**Provided material**.
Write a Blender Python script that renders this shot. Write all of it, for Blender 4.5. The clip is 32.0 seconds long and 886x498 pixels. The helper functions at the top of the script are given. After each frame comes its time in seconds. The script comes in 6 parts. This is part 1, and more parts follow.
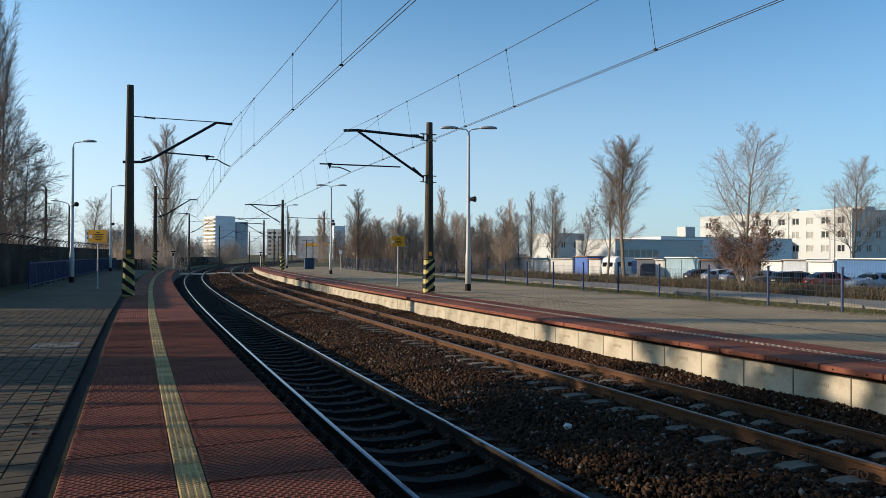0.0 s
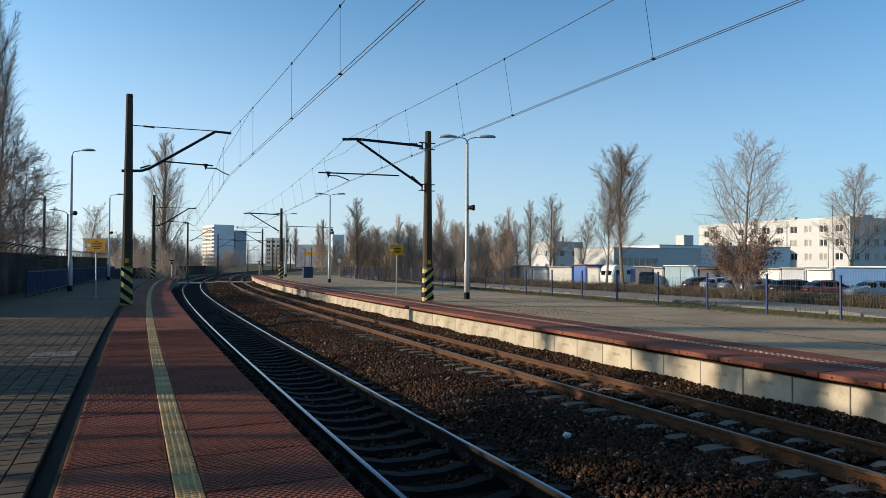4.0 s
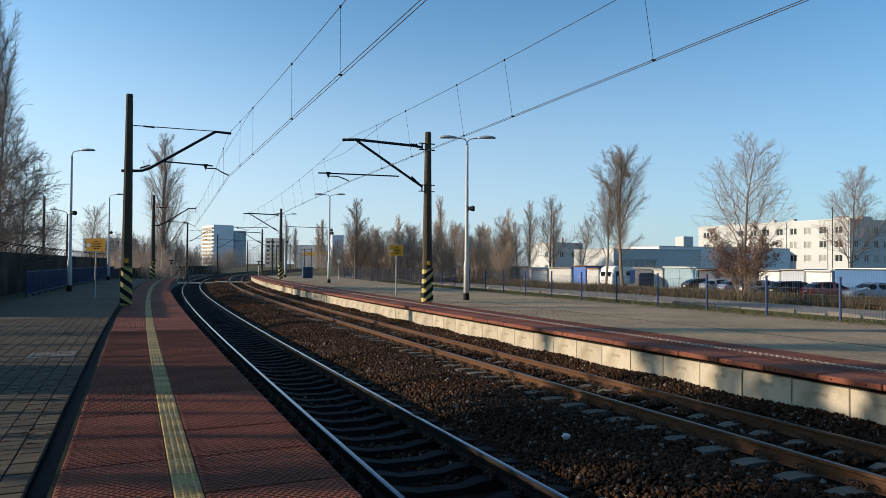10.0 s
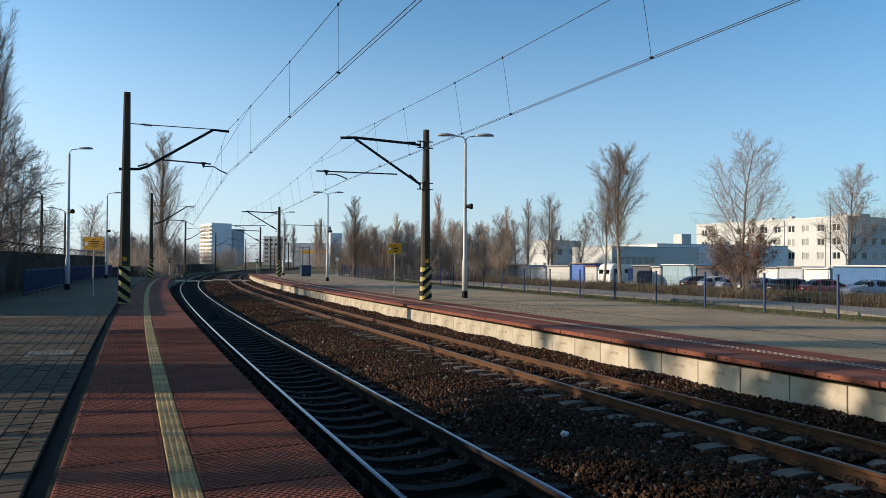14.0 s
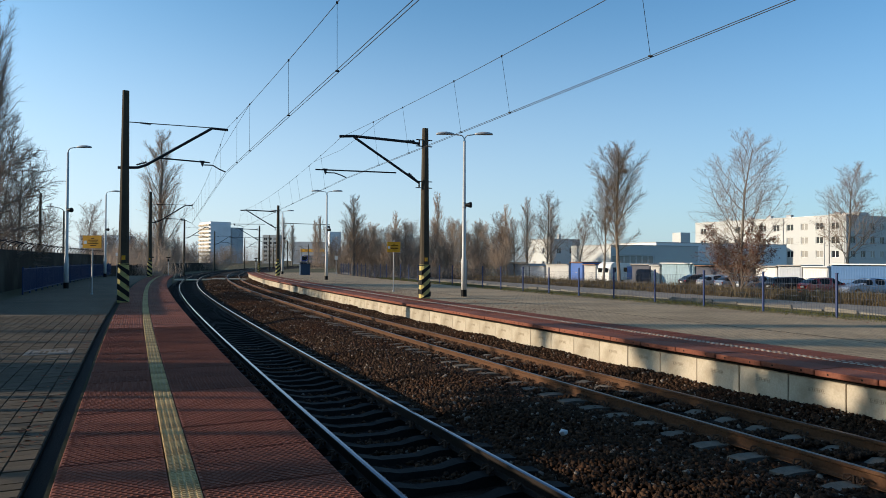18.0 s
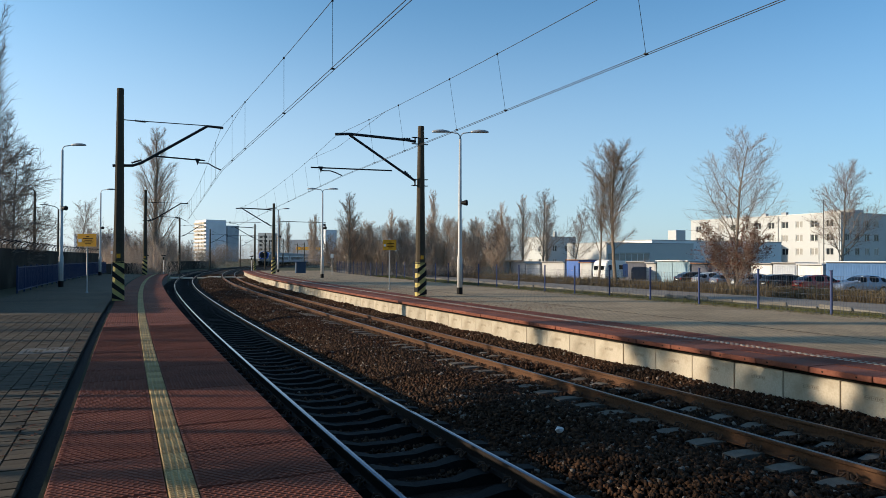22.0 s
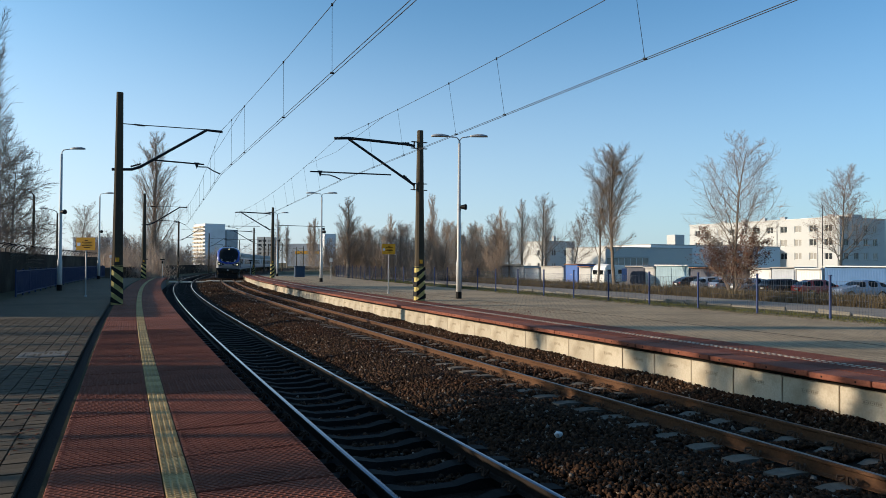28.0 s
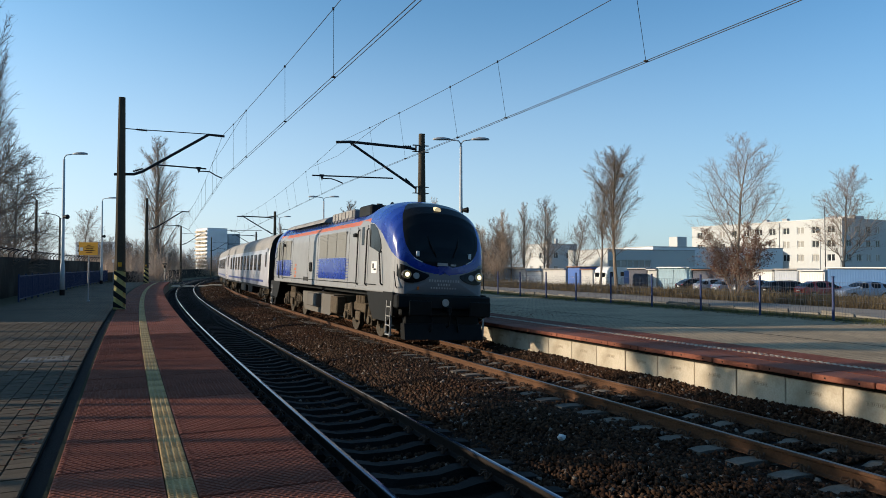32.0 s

**Directions for this task**. Reproduce all of the material above word for word. Omit the pictures.

**Output of the task**.
Write a Blender Python script that renders this shot. Write all of it, for Blender 4.5. The clip is 32.0 seconds long and 886x498 pixels. The helper functions at the top of the script are given. After each frame comes its time in seconds. The script comes in 6 parts. This is part 1, and more parts follow.
0.0 s
4.0 s
10.0 s
14.0 s
18.0 s
22.0 s
28.0 s
32.0 s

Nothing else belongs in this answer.